How PTET Elections Work
The concept is straightforward in principle. Instead of pass-through income flowing to the individual owners who then pay state income tax (subject to the $10,000 SALT cap), the entity elects to pay the state income tax at the entity level. The entity-level tax payment is deductible as a business expense, which reduces the pass-through income allocated to the owners. Because the deduction occurs at the entity level rather than the individual level, it bypasses the SALT cap entirely.[1]
The IRS blessed this approach in Notice 2020-75, which confirmed that specified income tax payments made by partnerships and S corporations to state and local governments are deductible by the entity in computing non-separately stated income or loss. This was a significant development—before the Notice, there was uncertainty about whether the IRS would treat entity-level payments as an end run around the SALT cap.
State-by-State Variation
As of mid-2025, more than 35 states and the District of Columbia have enacted PTET legislation. However, the details vary significantly from state to state. Key differences include whether the election is made at the entity level or by individual owners, whether the election is irrevocable for the tax year, the tax rate applied at the entity level, how the credit or deduction flows to the individual owners, and the deadline for making the election.[2]

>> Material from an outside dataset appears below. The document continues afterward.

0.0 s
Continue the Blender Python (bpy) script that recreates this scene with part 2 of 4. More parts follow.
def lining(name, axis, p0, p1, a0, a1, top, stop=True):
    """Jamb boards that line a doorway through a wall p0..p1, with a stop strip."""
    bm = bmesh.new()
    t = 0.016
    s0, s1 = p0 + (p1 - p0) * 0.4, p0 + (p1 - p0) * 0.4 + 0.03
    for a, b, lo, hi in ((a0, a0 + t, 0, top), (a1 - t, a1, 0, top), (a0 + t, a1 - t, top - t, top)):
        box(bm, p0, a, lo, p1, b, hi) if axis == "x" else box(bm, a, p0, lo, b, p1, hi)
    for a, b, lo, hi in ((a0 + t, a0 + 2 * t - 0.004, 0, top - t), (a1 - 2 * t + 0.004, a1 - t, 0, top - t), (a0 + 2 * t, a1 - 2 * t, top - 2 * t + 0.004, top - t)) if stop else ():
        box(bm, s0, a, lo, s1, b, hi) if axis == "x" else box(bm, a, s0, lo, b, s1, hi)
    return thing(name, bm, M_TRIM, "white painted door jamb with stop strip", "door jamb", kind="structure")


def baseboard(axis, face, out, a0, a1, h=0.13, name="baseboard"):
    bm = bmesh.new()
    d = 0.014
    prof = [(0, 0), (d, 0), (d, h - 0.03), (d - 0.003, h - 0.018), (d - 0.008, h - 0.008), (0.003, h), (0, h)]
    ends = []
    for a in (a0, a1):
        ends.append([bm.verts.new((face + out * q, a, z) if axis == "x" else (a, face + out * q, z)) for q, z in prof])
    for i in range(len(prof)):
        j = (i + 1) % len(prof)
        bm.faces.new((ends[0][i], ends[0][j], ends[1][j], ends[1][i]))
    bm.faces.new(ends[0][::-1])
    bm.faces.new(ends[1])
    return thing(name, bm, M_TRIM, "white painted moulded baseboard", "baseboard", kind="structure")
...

Some states apply a flat rate to the entity-level income, while others apply the same graduated rate structure as individual income taxes. The credit mechanism also varies—some states provide a dollar-for-dollar credit against the owner's individual income tax liability, while others provide a deduction. The credit approach is generally preferred because it avoids the risk of double taxation.
Mississippi's Position
Mississippi has been slower than many states to adopt a PTET election. As of the time of this writing, Mississippi does not offer a standalone PTET election comparable to those in states like Louisiana, Alabama, or Georgia. This means that Mississippi business owners who pay Mississippi income tax on their pass-through income do not have a state-level mechanism to circumvent the SALT cap through an entity-level tax payment.[3]

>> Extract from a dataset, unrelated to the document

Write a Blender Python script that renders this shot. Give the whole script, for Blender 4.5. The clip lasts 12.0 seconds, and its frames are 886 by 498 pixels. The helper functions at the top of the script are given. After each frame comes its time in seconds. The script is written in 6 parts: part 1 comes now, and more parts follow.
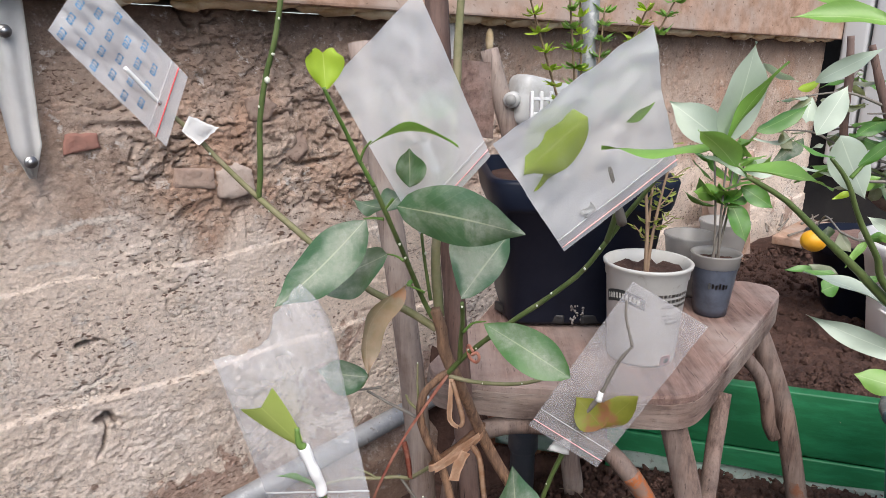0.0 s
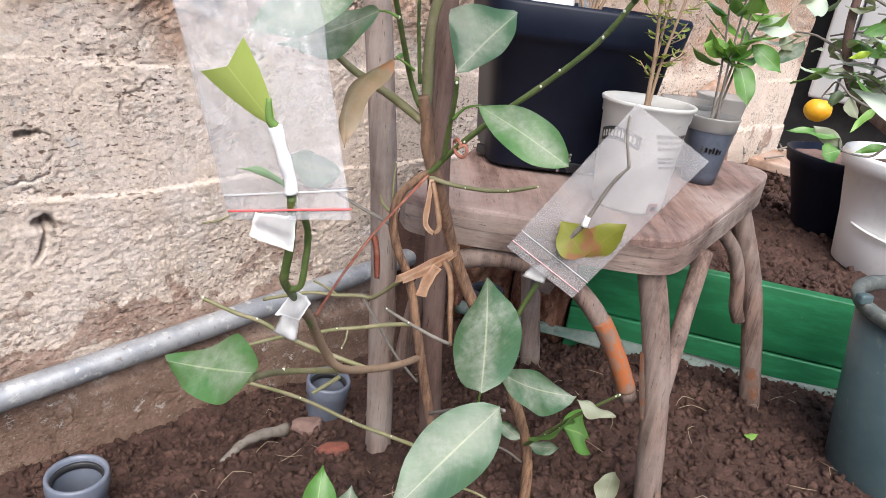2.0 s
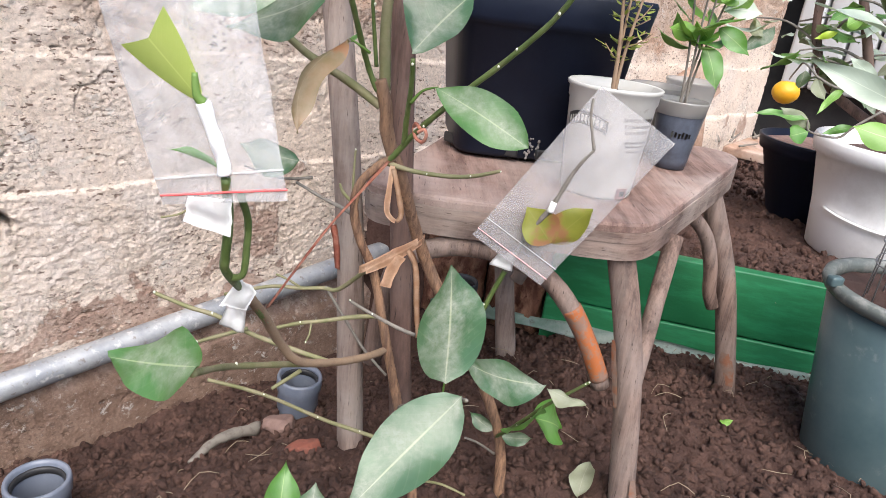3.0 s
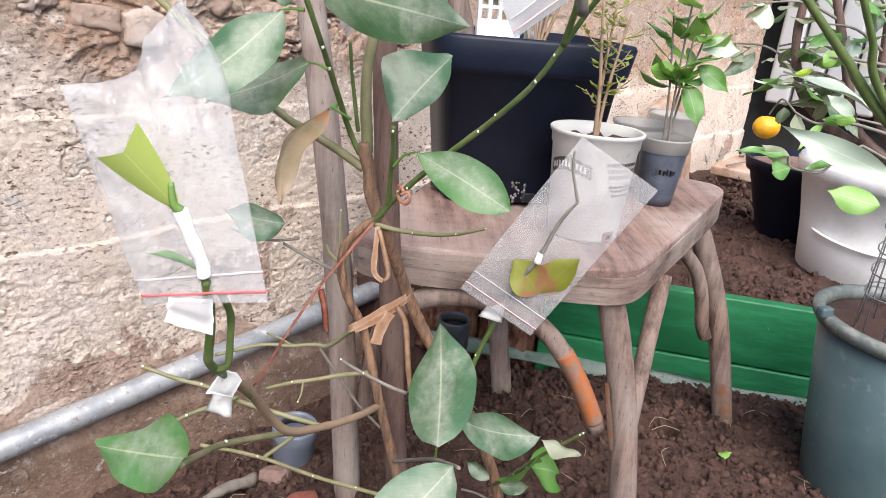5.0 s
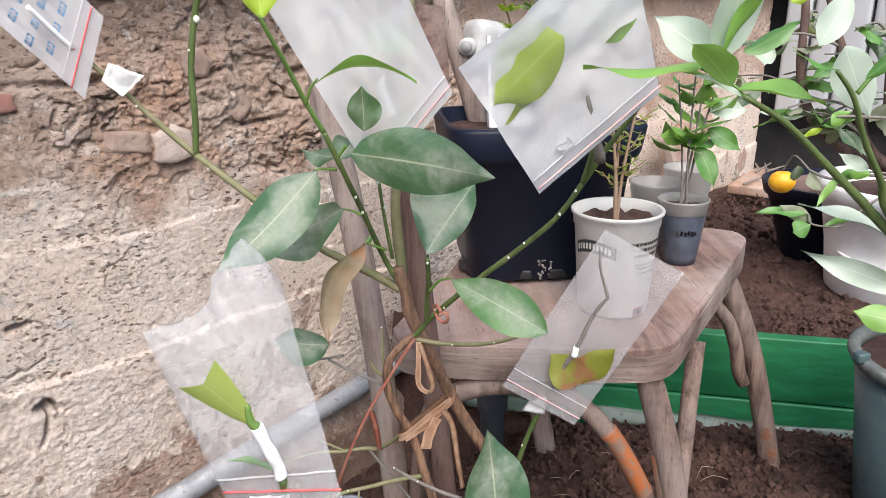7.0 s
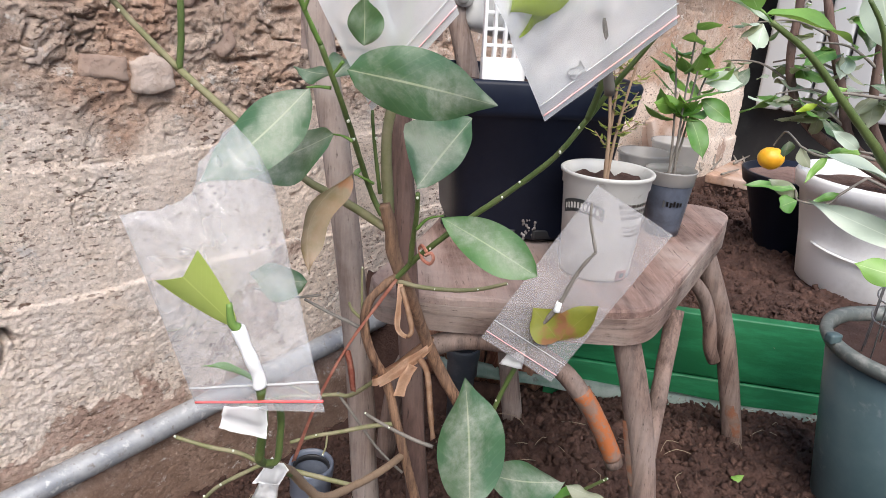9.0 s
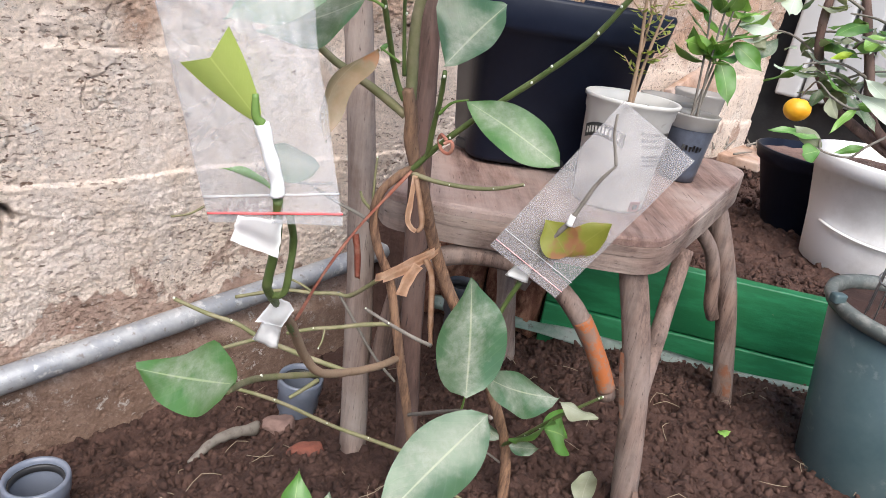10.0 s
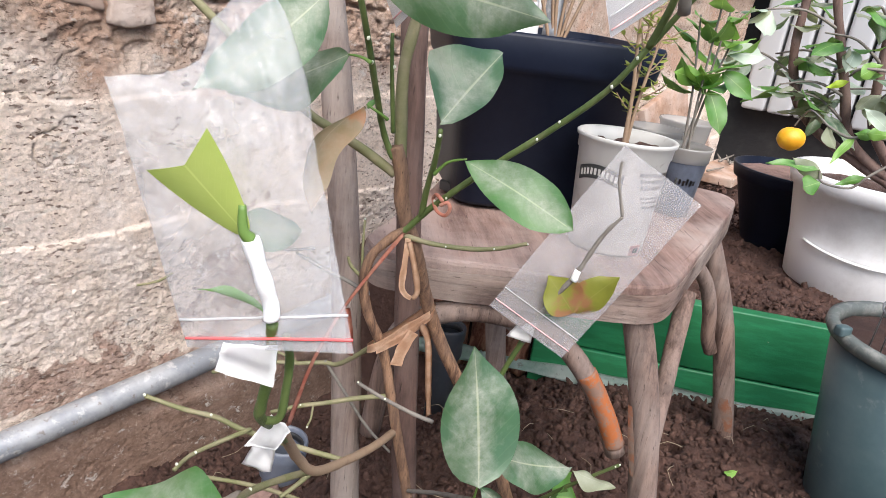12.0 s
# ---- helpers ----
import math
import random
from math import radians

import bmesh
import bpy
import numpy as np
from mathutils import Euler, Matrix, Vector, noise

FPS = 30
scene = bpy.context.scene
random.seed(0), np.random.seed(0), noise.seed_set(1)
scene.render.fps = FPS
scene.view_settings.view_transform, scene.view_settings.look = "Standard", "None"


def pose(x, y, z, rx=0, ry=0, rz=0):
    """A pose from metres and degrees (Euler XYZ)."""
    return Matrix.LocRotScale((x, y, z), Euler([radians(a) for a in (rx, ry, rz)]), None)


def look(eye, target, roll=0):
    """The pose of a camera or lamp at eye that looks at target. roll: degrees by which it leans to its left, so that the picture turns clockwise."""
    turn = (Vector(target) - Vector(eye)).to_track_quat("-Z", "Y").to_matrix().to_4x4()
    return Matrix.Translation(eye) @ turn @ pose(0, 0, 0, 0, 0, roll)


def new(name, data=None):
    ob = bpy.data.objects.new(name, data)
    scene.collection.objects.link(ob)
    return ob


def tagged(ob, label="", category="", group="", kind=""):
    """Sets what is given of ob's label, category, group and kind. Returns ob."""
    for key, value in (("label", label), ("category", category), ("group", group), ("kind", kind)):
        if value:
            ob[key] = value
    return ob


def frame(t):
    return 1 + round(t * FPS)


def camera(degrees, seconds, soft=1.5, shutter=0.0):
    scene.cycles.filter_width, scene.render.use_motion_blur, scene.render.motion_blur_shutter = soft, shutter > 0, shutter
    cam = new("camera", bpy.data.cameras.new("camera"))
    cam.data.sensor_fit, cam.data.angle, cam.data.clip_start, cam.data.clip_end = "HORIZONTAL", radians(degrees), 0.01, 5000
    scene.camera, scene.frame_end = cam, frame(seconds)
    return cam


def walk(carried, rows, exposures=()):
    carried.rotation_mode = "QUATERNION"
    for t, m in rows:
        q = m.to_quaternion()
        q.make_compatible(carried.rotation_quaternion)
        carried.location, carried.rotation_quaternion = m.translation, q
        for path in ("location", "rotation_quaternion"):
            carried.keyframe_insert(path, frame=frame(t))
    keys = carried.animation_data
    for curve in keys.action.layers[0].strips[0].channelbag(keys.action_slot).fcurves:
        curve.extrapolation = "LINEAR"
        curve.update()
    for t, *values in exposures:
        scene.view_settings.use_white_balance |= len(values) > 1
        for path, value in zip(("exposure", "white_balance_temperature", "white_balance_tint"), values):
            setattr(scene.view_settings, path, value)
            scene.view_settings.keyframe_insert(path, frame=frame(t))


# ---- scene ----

However, Mississippi business owners with operations in multiple states may benefit from PTET elections in other states where such elections are available. For example, a Mississippi-based partnership with income from Louisiana operations could potentially make the Louisiana PTET election on the Louisiana-source income, generating an entity-level deduction for the Louisiana income tax that would otherwise be subject to the SALT cap.
Planning Considerations
Business owners considering PTET elections should evaluate the impact on all owners—particularly in multi-state entities where owners may reside in different states. The interaction between the entity-level tax, the owner-level credit, and the federal deduction can produce different results for different owners depending on their individual tax situations. Additionally, PTET elections may affect estimated tax obligations, both at the entity level and the individual level.[4]
The SALT cap is scheduled to sunset after 2025 under the original TCJA provisions, which would make PTET elections unnecessary. However, the reconciliation bill currently being debated in Congress may extend the SALT cap with modifications. Business owners should work closely with their tax advisors to monitor legislative developments and be prepared to make PTET elections quickly if the cap is extended.[5]